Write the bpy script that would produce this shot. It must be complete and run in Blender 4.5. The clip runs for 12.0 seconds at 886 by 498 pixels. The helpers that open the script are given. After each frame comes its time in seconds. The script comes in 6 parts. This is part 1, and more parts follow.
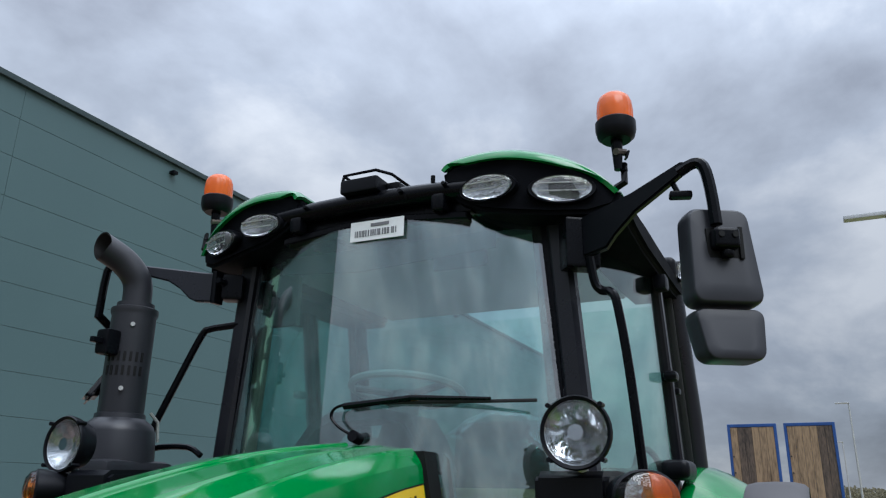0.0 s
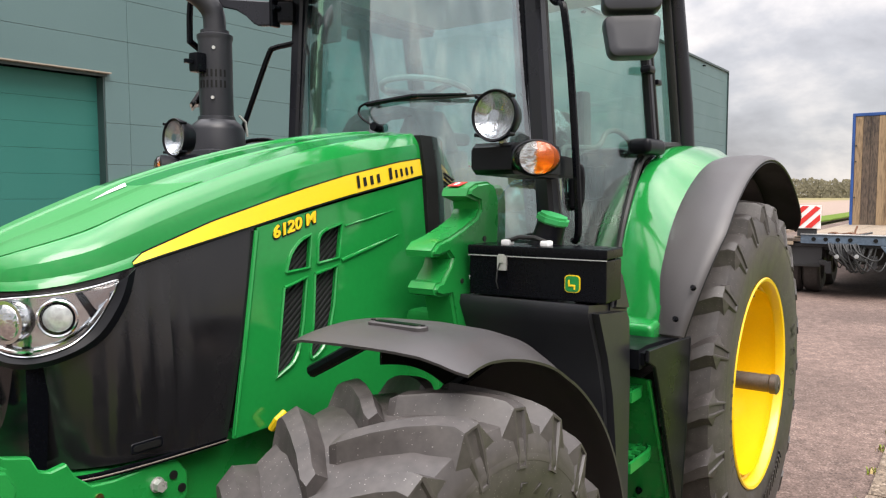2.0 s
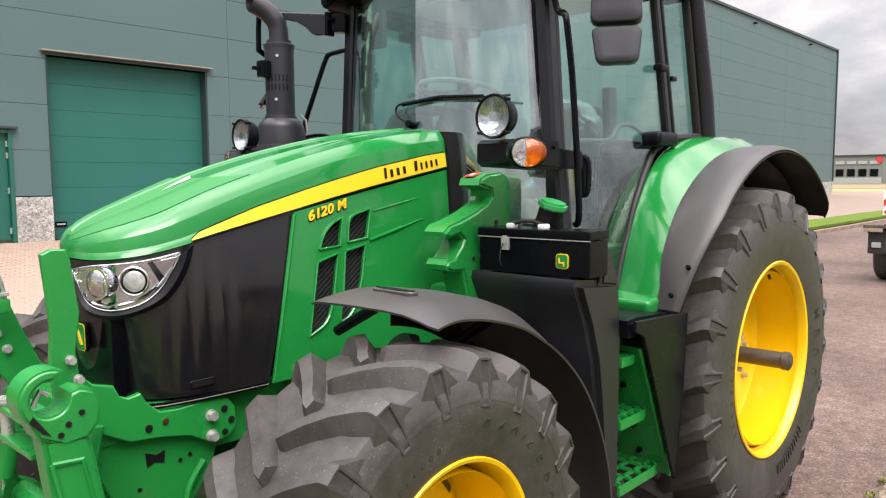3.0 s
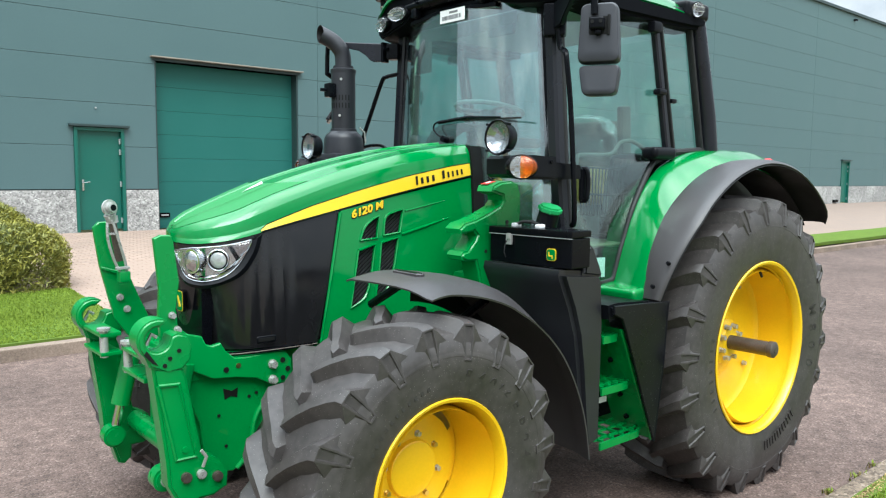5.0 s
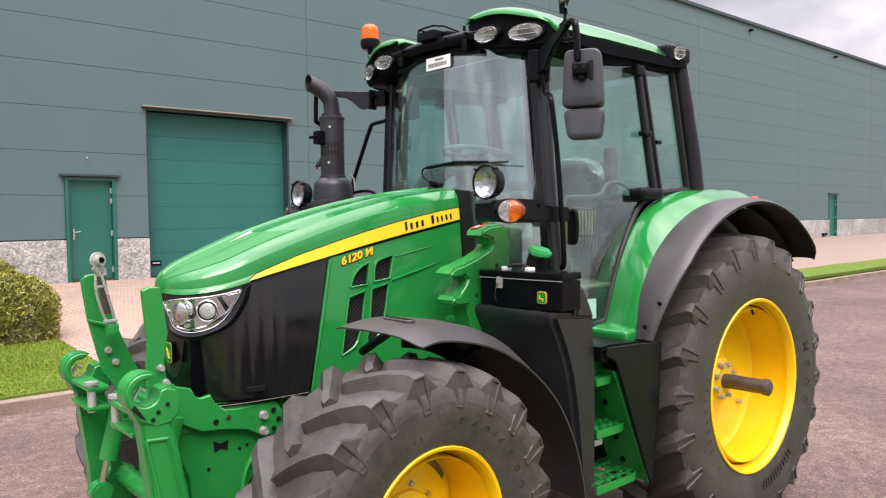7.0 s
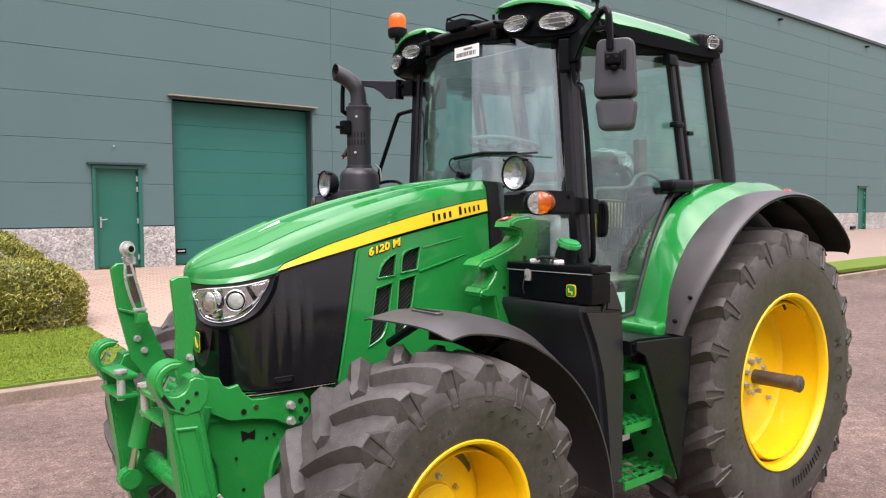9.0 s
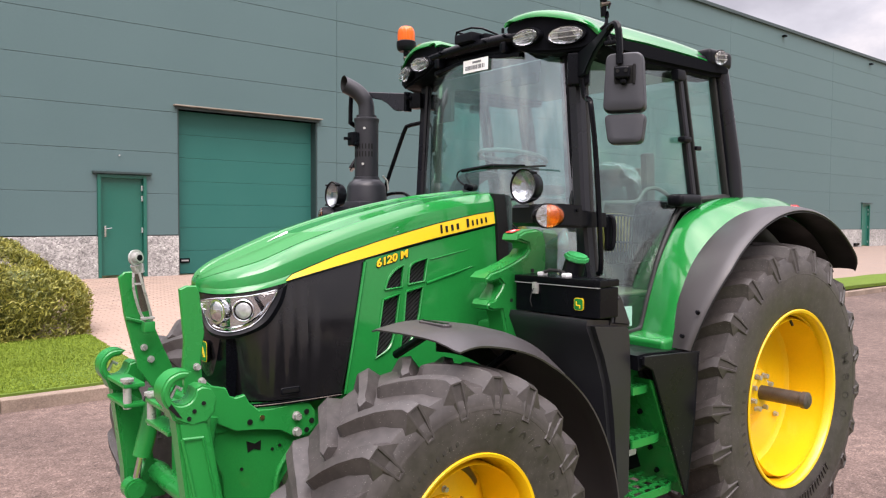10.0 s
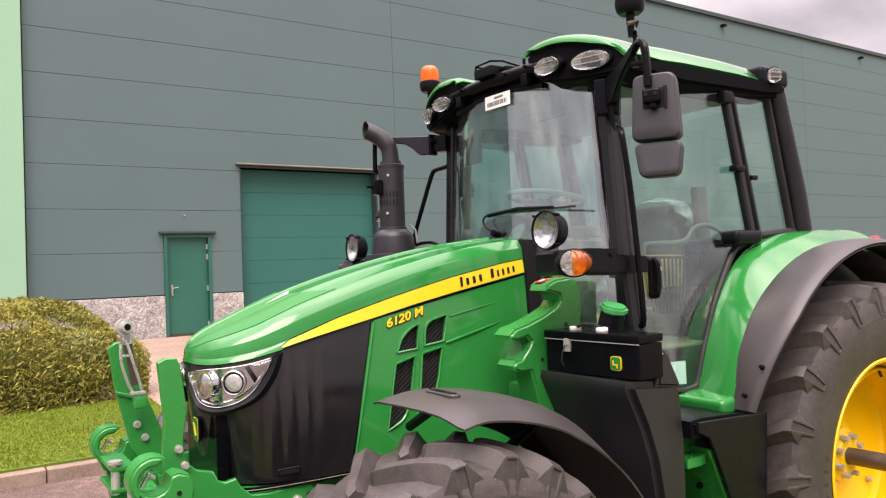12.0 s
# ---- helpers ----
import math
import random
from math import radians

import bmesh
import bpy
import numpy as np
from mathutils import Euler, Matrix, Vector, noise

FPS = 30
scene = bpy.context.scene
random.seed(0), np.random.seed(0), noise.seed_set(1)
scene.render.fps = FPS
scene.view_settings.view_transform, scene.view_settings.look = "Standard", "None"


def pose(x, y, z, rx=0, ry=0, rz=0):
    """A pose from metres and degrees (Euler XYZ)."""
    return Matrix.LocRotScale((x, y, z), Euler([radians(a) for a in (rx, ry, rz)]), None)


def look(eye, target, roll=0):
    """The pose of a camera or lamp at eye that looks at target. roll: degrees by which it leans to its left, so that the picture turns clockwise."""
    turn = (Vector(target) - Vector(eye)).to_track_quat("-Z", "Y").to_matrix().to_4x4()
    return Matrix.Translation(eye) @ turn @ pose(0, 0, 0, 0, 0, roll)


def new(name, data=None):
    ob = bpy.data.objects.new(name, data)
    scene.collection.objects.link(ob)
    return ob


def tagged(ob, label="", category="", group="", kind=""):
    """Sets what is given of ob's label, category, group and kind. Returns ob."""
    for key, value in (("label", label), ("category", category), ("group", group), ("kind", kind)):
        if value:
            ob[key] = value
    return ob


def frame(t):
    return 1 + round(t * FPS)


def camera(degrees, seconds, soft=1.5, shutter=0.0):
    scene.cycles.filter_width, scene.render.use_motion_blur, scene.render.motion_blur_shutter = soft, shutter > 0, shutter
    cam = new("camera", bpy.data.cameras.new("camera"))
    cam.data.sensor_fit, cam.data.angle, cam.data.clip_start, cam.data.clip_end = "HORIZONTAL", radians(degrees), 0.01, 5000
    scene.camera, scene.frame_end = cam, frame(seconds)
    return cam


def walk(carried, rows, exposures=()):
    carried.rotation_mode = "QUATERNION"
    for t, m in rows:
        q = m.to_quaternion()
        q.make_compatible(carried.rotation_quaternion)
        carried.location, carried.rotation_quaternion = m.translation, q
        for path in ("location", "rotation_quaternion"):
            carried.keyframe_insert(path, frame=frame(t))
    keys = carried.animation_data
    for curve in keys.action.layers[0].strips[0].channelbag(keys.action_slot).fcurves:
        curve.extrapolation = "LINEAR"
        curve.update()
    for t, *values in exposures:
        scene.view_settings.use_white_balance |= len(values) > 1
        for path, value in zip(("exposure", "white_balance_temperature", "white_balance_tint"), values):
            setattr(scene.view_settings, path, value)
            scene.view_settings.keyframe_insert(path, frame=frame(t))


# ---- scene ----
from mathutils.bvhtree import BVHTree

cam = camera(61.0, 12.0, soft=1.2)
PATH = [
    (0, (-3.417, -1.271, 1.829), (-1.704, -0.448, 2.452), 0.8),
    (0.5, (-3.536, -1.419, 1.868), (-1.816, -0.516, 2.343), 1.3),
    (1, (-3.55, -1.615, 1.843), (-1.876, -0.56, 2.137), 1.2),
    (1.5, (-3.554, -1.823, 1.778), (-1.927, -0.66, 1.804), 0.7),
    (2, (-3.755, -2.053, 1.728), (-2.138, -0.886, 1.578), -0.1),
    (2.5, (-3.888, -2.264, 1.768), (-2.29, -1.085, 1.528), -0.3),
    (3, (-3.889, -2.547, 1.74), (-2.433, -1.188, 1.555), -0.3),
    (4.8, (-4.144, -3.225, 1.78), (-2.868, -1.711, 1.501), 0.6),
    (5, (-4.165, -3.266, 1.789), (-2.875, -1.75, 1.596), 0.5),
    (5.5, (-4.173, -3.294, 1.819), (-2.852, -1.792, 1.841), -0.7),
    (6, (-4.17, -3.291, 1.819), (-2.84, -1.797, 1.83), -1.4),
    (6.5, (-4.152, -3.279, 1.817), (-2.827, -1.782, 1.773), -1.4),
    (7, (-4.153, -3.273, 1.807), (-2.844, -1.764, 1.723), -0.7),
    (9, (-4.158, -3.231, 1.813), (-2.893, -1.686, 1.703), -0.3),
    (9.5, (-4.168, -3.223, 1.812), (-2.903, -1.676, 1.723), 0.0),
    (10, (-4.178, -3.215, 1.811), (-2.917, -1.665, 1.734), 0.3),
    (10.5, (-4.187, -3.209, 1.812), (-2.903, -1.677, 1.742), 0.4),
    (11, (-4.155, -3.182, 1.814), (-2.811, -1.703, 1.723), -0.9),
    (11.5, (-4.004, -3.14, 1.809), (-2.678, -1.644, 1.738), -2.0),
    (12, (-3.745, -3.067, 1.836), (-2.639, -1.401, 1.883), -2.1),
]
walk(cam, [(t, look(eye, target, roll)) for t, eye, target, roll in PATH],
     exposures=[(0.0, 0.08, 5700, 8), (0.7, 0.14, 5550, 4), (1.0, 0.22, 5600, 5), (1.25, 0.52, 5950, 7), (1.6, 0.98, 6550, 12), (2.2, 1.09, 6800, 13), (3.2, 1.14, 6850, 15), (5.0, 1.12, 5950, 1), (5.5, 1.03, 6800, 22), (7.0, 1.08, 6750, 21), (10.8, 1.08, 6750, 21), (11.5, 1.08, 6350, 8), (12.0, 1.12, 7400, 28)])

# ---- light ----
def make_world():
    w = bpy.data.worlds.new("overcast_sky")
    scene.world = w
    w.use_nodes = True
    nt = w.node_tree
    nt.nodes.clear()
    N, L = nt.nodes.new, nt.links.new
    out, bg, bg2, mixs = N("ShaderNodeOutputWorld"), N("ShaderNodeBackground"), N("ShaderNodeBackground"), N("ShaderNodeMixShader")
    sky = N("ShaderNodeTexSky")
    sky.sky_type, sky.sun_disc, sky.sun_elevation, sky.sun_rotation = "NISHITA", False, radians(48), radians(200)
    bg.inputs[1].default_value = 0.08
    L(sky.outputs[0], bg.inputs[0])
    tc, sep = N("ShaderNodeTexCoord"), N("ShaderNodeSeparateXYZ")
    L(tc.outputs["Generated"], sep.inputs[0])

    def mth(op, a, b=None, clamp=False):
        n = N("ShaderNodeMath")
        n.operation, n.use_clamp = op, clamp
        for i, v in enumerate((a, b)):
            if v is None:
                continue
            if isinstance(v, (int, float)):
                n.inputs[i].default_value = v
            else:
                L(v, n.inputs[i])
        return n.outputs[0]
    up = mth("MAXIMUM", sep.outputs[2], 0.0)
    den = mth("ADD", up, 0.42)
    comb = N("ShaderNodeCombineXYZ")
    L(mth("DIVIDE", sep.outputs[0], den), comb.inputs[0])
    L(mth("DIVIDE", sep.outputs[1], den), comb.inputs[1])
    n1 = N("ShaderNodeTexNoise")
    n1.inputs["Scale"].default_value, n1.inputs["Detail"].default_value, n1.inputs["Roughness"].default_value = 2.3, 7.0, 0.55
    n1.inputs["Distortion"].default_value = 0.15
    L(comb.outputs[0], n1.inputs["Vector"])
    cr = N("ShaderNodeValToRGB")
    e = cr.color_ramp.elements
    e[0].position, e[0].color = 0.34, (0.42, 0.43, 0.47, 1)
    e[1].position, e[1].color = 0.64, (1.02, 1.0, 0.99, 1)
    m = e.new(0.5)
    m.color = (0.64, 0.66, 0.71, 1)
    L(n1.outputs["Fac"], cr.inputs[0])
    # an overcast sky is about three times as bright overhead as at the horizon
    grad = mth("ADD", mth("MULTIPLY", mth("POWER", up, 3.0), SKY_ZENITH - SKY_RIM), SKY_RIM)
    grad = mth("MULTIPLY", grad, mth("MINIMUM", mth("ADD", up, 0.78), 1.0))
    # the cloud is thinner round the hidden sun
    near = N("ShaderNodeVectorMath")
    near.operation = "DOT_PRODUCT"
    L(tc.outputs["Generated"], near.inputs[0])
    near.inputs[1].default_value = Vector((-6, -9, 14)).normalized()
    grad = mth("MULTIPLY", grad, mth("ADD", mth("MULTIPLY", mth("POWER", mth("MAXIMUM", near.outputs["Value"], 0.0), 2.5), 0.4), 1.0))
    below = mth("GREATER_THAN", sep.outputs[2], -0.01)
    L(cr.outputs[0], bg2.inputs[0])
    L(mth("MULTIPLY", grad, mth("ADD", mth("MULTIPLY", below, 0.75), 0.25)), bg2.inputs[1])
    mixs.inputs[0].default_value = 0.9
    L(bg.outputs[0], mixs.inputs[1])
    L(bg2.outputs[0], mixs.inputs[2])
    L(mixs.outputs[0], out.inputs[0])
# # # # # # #
Say how many lines in this material hold "category", and say nothing else.

_Output of the task_.
3